Mr Key said that as a signatory to the Vienna Convention, "our hands are effectively tied". But he expected the man's home country to investigate the charges.
The Government had been advised that the diplomat could still be charged for a crime committed in New Zealand, and that the offence was taken as seriously in that country.
Mr Key would not say what action could be taken if the investigation did not hold the diplomat to account.
He was also asked why the case was not made public sooner, and if the head of mission would have been called in if the Herald on Sunday had not publicised it.
He said a series of meetings had taken place at a senior level over the past month, and the home country was aware of New Zealand's expectations.
Green Party foreign affairs spokesman Kennedy Graham said the convention's rules on diplomatic immunity were not fit for the 21st century.

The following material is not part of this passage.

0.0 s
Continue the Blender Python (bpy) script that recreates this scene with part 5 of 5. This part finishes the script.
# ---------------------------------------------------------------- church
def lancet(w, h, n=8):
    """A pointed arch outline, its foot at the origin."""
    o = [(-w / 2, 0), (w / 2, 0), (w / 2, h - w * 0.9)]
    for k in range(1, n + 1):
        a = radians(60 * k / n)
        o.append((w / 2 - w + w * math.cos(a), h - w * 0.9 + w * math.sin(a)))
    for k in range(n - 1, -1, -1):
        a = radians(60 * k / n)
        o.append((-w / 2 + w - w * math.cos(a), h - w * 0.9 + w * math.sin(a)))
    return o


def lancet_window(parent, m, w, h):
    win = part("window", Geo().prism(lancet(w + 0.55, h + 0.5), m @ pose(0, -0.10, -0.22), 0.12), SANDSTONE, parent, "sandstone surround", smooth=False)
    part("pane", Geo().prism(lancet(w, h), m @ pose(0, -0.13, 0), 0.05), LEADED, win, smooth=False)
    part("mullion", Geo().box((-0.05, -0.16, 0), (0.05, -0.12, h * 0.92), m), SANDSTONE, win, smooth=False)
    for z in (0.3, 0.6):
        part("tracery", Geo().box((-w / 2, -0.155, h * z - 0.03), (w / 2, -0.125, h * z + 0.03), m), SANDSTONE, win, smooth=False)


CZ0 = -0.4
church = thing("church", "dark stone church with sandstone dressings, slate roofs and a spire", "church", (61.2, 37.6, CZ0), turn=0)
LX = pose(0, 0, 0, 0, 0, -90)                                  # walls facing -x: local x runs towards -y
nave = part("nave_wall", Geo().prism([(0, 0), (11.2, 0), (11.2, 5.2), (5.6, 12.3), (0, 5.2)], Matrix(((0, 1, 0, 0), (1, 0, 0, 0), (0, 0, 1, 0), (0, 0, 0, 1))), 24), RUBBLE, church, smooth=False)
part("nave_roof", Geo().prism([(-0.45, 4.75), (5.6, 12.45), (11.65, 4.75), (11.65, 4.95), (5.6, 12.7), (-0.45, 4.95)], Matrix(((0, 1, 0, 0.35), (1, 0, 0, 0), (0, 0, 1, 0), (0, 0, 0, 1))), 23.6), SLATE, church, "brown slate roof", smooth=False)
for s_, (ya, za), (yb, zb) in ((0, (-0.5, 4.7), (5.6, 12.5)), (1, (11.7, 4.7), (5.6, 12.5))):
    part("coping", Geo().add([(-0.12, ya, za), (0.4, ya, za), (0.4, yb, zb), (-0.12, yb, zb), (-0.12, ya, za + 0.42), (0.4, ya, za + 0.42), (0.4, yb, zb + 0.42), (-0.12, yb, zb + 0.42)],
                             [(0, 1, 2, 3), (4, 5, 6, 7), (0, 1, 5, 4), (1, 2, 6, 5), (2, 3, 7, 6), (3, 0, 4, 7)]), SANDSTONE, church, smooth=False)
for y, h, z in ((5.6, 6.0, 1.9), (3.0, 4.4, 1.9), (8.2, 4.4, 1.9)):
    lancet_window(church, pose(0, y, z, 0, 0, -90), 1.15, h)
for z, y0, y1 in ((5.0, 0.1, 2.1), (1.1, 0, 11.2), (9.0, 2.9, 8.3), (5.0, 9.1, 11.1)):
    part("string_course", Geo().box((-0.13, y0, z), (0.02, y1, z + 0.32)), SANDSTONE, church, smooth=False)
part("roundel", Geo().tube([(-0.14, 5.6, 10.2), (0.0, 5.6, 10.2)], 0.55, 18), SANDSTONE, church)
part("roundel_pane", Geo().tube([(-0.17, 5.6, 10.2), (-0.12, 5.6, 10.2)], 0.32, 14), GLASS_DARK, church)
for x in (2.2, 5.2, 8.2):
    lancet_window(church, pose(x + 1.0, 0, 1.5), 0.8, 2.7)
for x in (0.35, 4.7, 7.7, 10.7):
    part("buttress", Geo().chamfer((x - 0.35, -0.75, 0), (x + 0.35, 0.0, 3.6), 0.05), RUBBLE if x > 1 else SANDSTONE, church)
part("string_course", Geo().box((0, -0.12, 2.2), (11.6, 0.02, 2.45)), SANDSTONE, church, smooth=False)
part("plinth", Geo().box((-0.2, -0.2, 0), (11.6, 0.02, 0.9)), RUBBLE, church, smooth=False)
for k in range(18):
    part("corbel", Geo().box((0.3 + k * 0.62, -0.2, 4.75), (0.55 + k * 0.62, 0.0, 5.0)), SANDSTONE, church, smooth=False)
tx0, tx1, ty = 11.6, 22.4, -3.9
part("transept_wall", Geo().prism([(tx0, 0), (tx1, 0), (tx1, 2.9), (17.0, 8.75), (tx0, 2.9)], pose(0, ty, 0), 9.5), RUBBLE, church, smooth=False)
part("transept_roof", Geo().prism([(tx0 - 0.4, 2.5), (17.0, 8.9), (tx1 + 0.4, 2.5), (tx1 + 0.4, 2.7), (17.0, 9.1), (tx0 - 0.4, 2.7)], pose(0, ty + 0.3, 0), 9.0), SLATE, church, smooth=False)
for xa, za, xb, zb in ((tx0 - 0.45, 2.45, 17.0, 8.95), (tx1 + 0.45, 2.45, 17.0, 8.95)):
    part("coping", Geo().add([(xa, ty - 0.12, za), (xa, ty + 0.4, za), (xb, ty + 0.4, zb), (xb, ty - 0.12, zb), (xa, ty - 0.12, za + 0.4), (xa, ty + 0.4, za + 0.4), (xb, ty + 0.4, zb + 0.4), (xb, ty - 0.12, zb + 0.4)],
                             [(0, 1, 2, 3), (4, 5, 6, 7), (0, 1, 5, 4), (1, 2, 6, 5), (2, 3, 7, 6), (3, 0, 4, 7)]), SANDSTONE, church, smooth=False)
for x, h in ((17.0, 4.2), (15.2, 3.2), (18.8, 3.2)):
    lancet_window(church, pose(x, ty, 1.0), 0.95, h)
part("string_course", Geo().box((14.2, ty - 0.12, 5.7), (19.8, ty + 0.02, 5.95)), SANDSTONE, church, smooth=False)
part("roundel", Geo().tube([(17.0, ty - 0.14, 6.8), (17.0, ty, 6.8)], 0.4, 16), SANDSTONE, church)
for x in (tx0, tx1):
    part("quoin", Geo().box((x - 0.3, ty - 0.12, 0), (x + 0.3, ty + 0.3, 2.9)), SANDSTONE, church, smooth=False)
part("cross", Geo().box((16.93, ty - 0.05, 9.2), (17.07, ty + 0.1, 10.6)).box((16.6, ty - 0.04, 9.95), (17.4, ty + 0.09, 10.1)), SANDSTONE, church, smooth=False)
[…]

Labour Party leader David Cunliffe told TVNZ's Breakfast show the Government needed to be "a bit more upfront" about naming the country where the diplomat was from.
"To emphasise to that country that we expect a justice process to occur at least in their own country, if not extradition back to New Zealand."

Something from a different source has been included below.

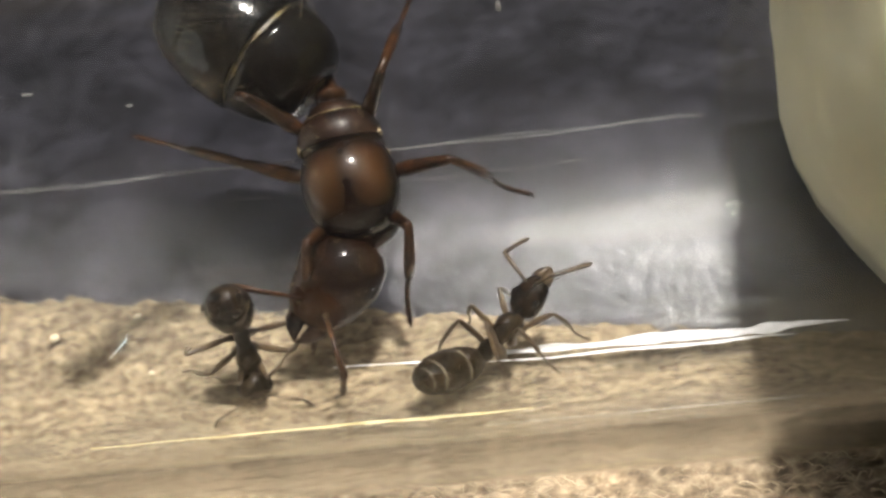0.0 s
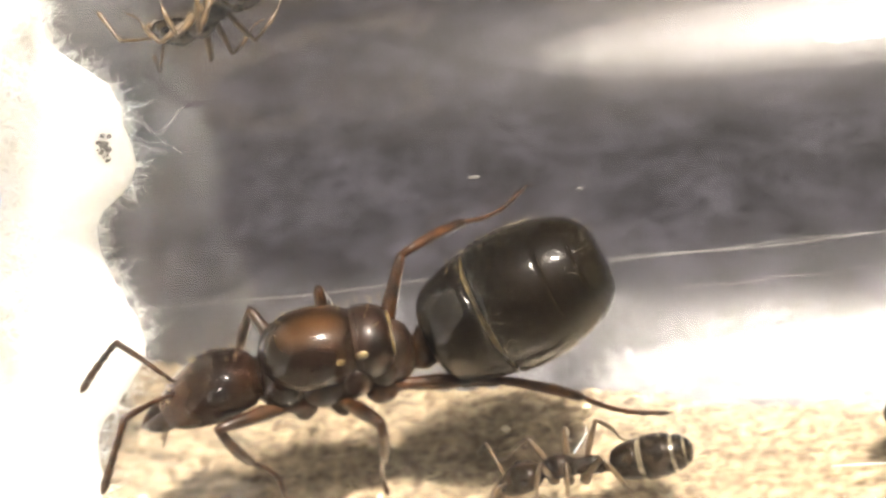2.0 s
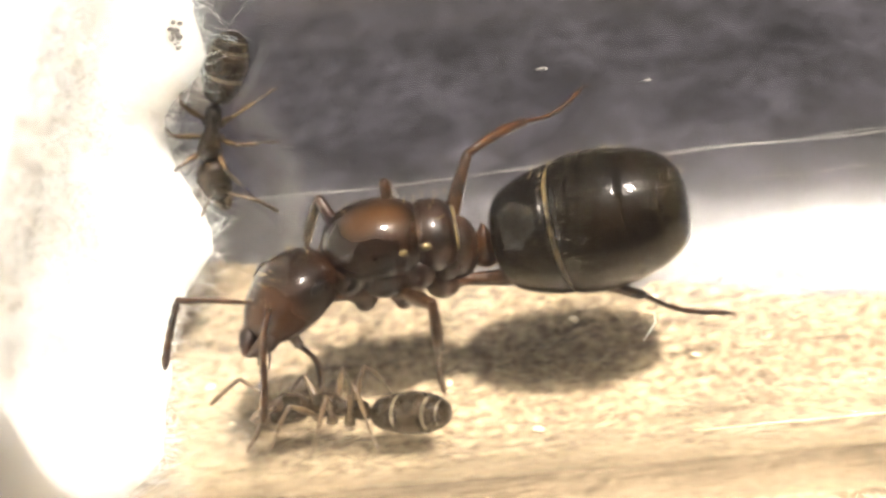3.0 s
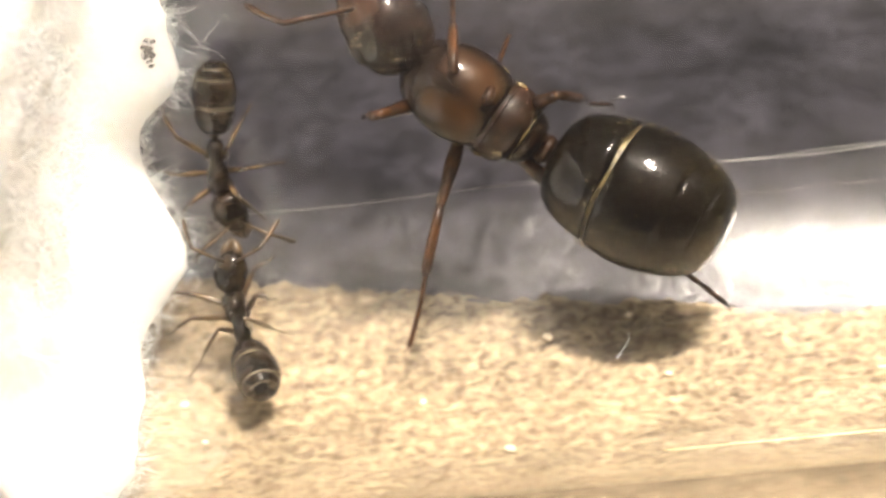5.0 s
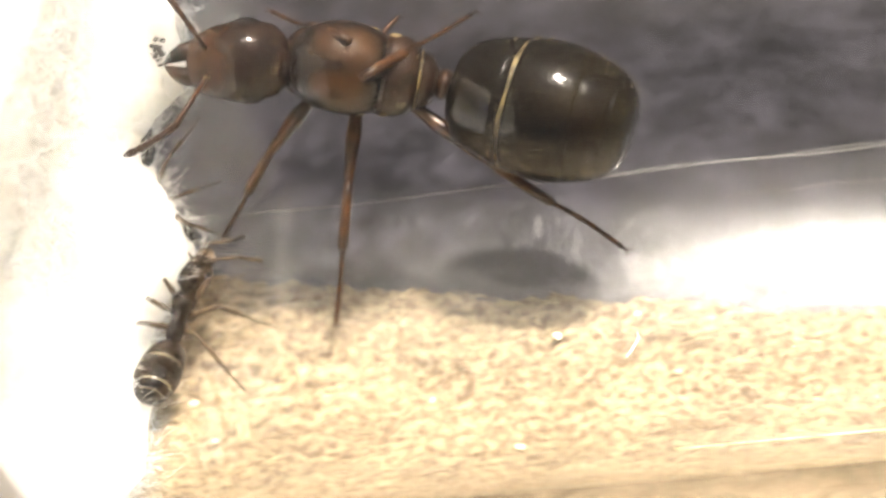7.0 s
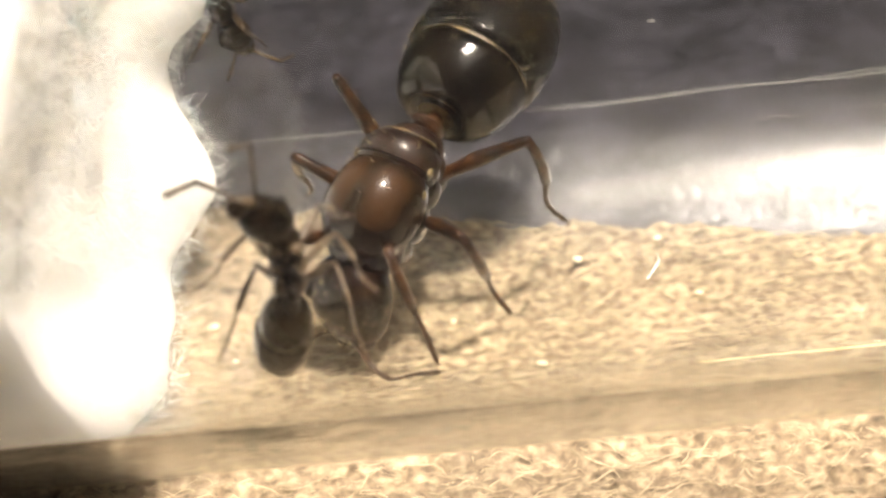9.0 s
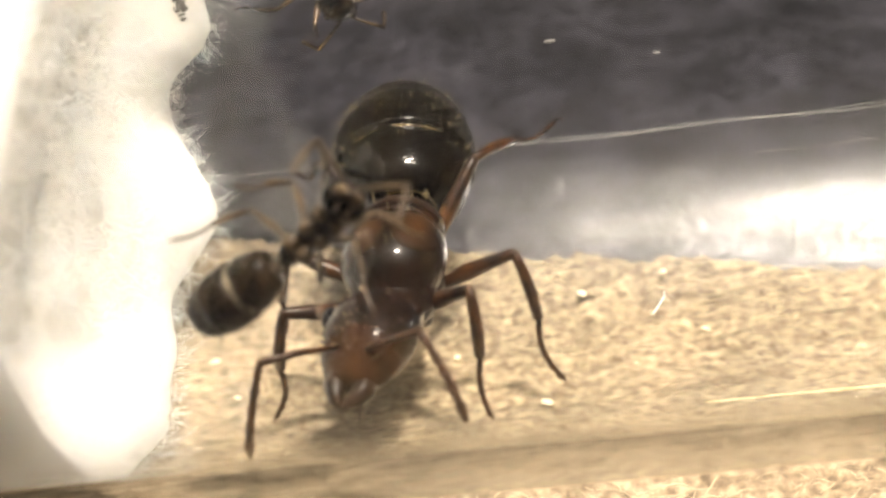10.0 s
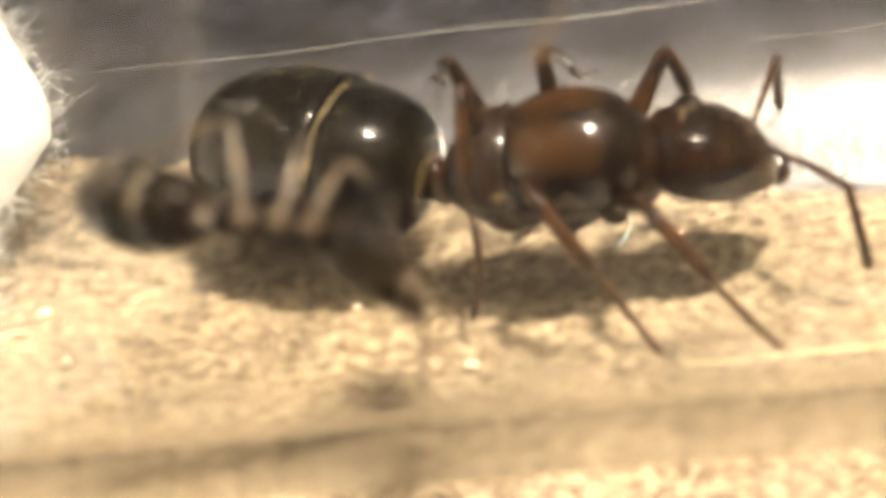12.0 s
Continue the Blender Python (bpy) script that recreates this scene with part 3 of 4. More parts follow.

Prime Minister John Key could say where the diplomat was from, Mr Cunliffe said.
"That would go some way in satisfying New Zealanders' need to know and I think New Zealanders deserve a full explanation about why it's not possible for the government to do more than that."
The government could also call for extradition because it was such a serious alleged crime, he said.
Former deputy Secretary of Foreign Affairs and Trade and a former ambassador Michael Powles told RNZ the Government had done all it could to hold the diplomat accountable.
"I can't think of anything else it should be doing.
"It is absolutely bound by this convention - it had to allow the diplomat to leave the country."
Even if the diplomat was fired, the person would still be protected from prosecution.
"They've got immunity in respect of this particular event.
"The immunity, bear in mind is not their immunity, the immunity is the government's immunity."
Police said the charges remained active and a warrant had been issued for the diplomat's arrest.
Diplomatic immunity 'archaic'
The father of a young woman who was killed by Chilean Ambassador Luis Lopez, said diplomatic immunity was only there for officials to break local laws.
Sacha Macfarlane, 20, died after Lopez, who had been drinking, crossed the centre line in his BMW and crashed into her car.
He claimed diplomatic immunity, left the country and was not prosecuted. Chile apologised for the incident in 2010.
Ms Macfarlane's father Kester Mcfarlane told Radio New Zealand the situation felt "pretty empty".
"Over the years I've come to the conclusion that the diplomatic immunity was meant to ensure reciprocal protection to diplomats by the Vienna Convention, but the abuse of privileges has now become so widespread, especially in the 30 years since Sacha's death, that it's just a convenience for diplomats to flout local laws of the country which they've been sent to."
The law was archaic, which protected people who were in a host country, who believed they were above the law, Mr Macfarlane said.
He believed the law should be scrapped.
"There's no case that I know of where it's been necessary for a diplomat in a host country, it always seems to be stacked up against the residents of a country where they've been posted."